— Start of ENTRIES —

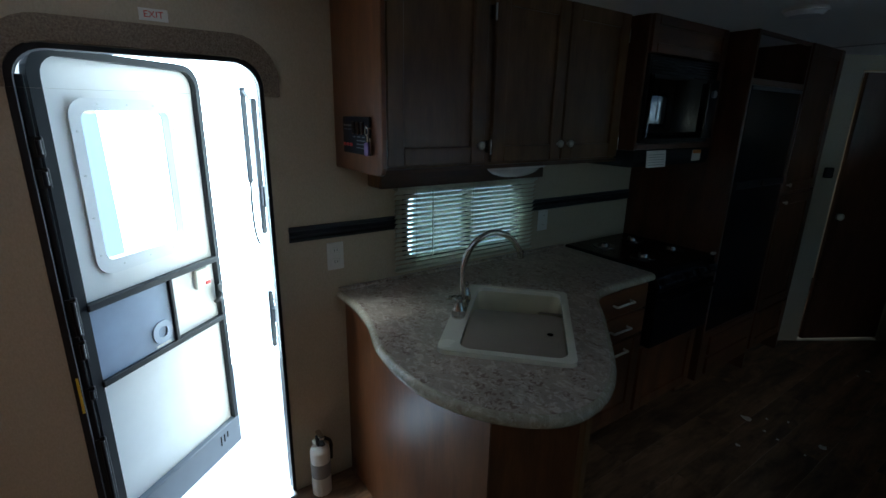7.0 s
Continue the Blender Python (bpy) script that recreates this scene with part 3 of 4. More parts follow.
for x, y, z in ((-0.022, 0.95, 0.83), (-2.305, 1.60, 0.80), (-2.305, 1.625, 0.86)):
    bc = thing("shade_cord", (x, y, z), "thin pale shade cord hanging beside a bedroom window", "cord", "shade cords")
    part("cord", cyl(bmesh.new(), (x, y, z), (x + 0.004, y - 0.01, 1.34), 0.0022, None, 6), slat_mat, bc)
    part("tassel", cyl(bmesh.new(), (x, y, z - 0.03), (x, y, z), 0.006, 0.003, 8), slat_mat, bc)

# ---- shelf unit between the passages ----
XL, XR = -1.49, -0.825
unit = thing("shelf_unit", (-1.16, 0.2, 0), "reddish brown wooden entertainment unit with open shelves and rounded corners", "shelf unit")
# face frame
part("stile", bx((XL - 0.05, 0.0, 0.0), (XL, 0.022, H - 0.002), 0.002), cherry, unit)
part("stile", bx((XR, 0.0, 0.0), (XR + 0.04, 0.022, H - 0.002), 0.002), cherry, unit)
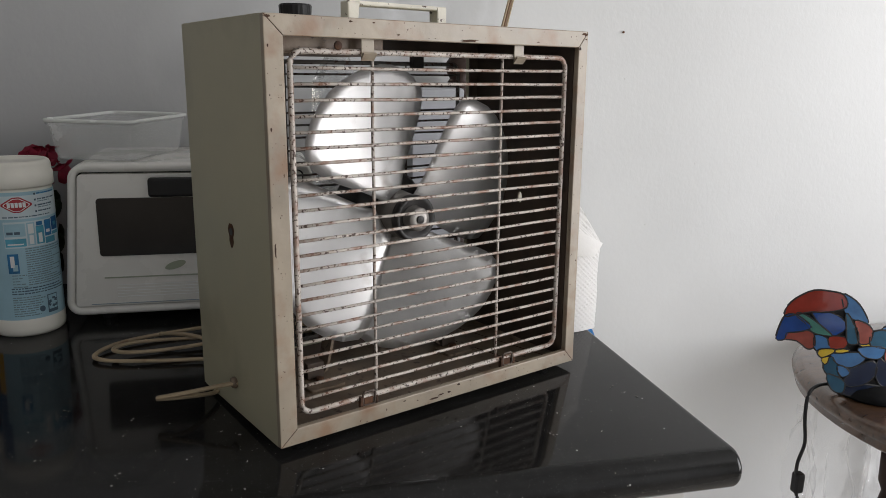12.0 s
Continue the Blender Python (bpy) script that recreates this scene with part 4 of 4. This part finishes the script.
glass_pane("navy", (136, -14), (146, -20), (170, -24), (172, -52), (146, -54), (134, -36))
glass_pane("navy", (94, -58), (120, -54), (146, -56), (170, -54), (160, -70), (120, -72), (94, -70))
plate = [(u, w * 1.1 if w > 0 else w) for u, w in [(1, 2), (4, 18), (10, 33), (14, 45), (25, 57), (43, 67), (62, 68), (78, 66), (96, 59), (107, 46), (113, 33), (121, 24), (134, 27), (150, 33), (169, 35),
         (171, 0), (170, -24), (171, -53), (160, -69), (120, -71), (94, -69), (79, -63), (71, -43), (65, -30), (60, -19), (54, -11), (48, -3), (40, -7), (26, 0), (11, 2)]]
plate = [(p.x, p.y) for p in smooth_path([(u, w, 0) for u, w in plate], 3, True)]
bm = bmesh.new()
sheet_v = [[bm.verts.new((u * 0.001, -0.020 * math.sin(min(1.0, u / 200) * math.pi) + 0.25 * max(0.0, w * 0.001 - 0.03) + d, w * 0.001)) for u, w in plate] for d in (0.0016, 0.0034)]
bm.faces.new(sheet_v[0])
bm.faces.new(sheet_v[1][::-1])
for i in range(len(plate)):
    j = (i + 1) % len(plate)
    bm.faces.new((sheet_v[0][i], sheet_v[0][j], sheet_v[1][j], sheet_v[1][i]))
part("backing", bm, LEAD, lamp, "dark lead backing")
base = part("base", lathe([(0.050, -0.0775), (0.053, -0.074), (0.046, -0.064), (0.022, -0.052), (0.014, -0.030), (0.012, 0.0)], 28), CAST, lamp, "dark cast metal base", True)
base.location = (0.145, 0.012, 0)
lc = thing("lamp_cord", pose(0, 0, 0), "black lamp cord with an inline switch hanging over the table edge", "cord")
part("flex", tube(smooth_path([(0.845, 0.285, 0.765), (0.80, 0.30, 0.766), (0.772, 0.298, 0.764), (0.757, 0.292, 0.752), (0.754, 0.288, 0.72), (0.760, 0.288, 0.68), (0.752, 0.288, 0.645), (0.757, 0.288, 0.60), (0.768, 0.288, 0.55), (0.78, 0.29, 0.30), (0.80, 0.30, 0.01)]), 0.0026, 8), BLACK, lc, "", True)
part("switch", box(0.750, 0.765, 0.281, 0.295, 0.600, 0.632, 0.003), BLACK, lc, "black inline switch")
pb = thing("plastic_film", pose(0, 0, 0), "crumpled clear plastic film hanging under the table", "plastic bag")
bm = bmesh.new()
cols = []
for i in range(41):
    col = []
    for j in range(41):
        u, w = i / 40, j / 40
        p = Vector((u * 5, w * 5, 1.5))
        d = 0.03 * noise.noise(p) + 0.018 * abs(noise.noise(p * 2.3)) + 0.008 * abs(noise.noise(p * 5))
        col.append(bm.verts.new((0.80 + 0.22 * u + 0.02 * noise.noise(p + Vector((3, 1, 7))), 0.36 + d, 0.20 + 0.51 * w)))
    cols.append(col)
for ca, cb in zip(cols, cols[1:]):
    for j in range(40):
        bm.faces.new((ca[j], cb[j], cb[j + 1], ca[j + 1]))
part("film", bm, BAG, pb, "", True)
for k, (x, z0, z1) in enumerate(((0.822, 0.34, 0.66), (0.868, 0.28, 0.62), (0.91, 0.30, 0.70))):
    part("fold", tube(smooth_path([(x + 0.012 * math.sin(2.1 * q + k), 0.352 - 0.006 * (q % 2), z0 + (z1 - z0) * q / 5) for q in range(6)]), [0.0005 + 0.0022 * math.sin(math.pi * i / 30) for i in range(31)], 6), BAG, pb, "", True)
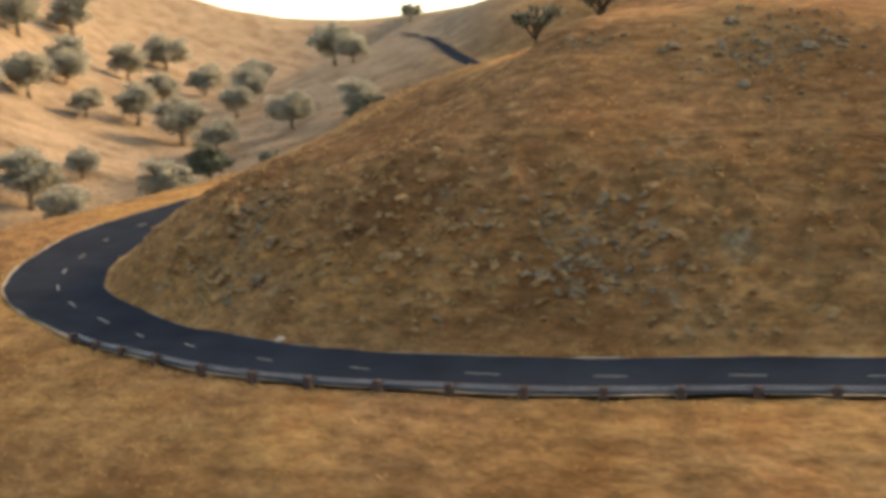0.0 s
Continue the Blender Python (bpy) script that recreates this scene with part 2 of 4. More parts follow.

— End of ENTRIES —

Output every entry verbatim. Pictures do not belong in the copy.

7.0 s
Continue the Blender Python (bpy) script that recreates this scene with part 3 of 4. More parts follow.
for x, y, z in ((-0.022, 0.95, 0.83), (-2.305, 1.60, 0.80), (-2.305, 1.625, 0.86)):
    bc = thing("shade_cord", (x, y, z), "thin pale shade cord hanging beside a bedroom window", "cord", "shade cords")
    part("cord", cyl(bmesh.new(), (x, y, z), (x + 0.004, y - 0.01, 1.34), 0.0022, None, 6), slat_mat, bc)
    part("tassel", cyl(bmesh.new(), (x, y, z - 0.03), (x, y, z), 0.006, 0.003, 8), slat_mat, bc)

# ---- shelf unit between the passages ----
XL, XR = -1.49, -0.825
unit = thing("shelf_unit", (-1.16, 0.2, 0), "reddish brown wooden entertainment unit with open shelves and rounded corners", "shelf unit")
# face frame
part("stile", bx((XL - 0.05, 0.0, 0.0), (XL, 0.022, H - 0.002), 0.002), cherry, unit)
part("stile", bx((XR, 0.0, 0.0), (XR + 0.04, 0.022, H - 0.002), 0.002), cherry, unit)
12.0 s
Continue the Blender Python (bpy) script that recreates this scene with part 4 of 4. This part finishes the script.
glass_pane("navy", (136, -14), (146, -20), (170, -24), (172, -52), (146, -54), (134, -36))
glass_pane("navy", (94, -58), (120, -54), (146, -56), (170, -54), (160, -70), (120, -72), (94, -70))
plate = [(u, w * 1.1 if w > 0 else w) for u, w in [(1, 2), (4, 18), (10, 33), (14, 45), (25, 57), (43, 67), (62, 68), (78, 66), (96, 59), (107, 46), (113, 33), (121, 24), (134, 27), (150, 33), (169, 35),
         (171, 0), (170, -24), (171, -53), (160, -69), (120, -71), (94, -69), (79, -63), (71, -43), (65, -30), (60, -19), (54, -11), (48, -3), (40, -7), (26, 0), (11, 2)]]
plate = [(p.x, p.y) for p in smooth_path([(u, w, 0) for u, w in plate], 3, True)]
bm = bmesh.new()
sheet_v = [[bm.verts.new((u * 0.001, -0.020 * math.sin(min(1.0, u / 200) * math.pi) + 0.25 * max(0.0, w * 0.001 - 0.03) + d, w * 0.001)) for u, w in plate] for d in (0.0016, 0.0034)]
bm.faces.new(sheet_v[0])
bm.faces.new(sheet_v[1][::-1])
for i in range(len(plate)):
    j = (i + 1) % len(plate)
    bm.faces.new((sheet_v[0][i], sheet_v[0][j], sheet_v[1][j], sheet_v[1][i]))
part("backing", bm, LEAD, lamp, "dark lead backing")
base = part("base", lathe([(0.050, -0.0775), (0.053, -0.074), (0.046, -0.064), (0.022, -0.052), (0.014, -0.030), (0.012, 0.0)], 28), CAST, lamp, "dark cast metal base", True)
base.location = (0.145, 0.012, 0)
lc = thing("lamp_cord", pose(0, 0, 0), "black lamp cord with an inline switch hanging over the table edge", "cord")
part("flex", tube(smooth_path([(0.845, 0.285, 0.765), (0.80, 0.30, 0.766), (0.772, 0.298, 0.764), (0.757, 0.292, 0.752), (0.754, 0.288, 0.72), (0.760, 0.288, 0.68), (0.752, 0.288, 0.645), (0.757, 0.288, 0.60), (0.768, 0.288, 0.55), (0.78, 0.29, 0.30), (0.80, 0.30, 0.01)]), 0.0026, 8), BLACK, lc, "", True)
part("switch", box(0.750, 0.765, 0.281, 0.295, 0.600, 0.632, 0.003), BLACK, lc, "black inline switch")
pb = thing("plastic_film", pose(0, 0, 0), "crumpled clear plastic film hanging under the table", "plastic bag")
bm = bmesh.new()
cols = []
for i in range(41):
    col = []
    for j in range(41):
        u, w = i / 40, j / 40
        p = Vector((u * 5, w * 5, 1.5))
        d = 0.03 * noise.noise(p) + 0.018 * abs(noise.noise(p * 2.3)) + 0.008 * abs(noise.noise(p * 5))
        col.append(bm.verts.new((0.80 + 0.22 * u + 0.02 * noise.noise(p + Vector((3, 1, 7))), 0.36 + d, 0.20 + 0.51 * w)))
    cols.append(col)
for ca, cb in zip(cols, cols[1:]):
    for j in range(40):
        bm.faces.new((ca[j], cb[j], cb[j + 1], ca[j + 1]))
part("film", bm, BAG, pb, "", True)
for k, (x, z0, z1) in enumerate(((0.822, 0.34, 0.66), (0.868, 0.28, 0.62), (0.91, 0.30, 0.70))):
    part("fold", tube(smooth_path([(x + 0.012 * math.sin(2.1 * q + k), 0.352 - 0.006 * (q % 2), z0 + (z1 - z0) * q / 5) for q in range(6)]), [0.0005 + 0.0022 * math.sin(math.pi * i / 30) for i in range(31)], 6), BAG, pb, "", True)
0.0 s
Continue the Blender Python (bpy) script that recreates this scene with part 2 of 4. More parts follow.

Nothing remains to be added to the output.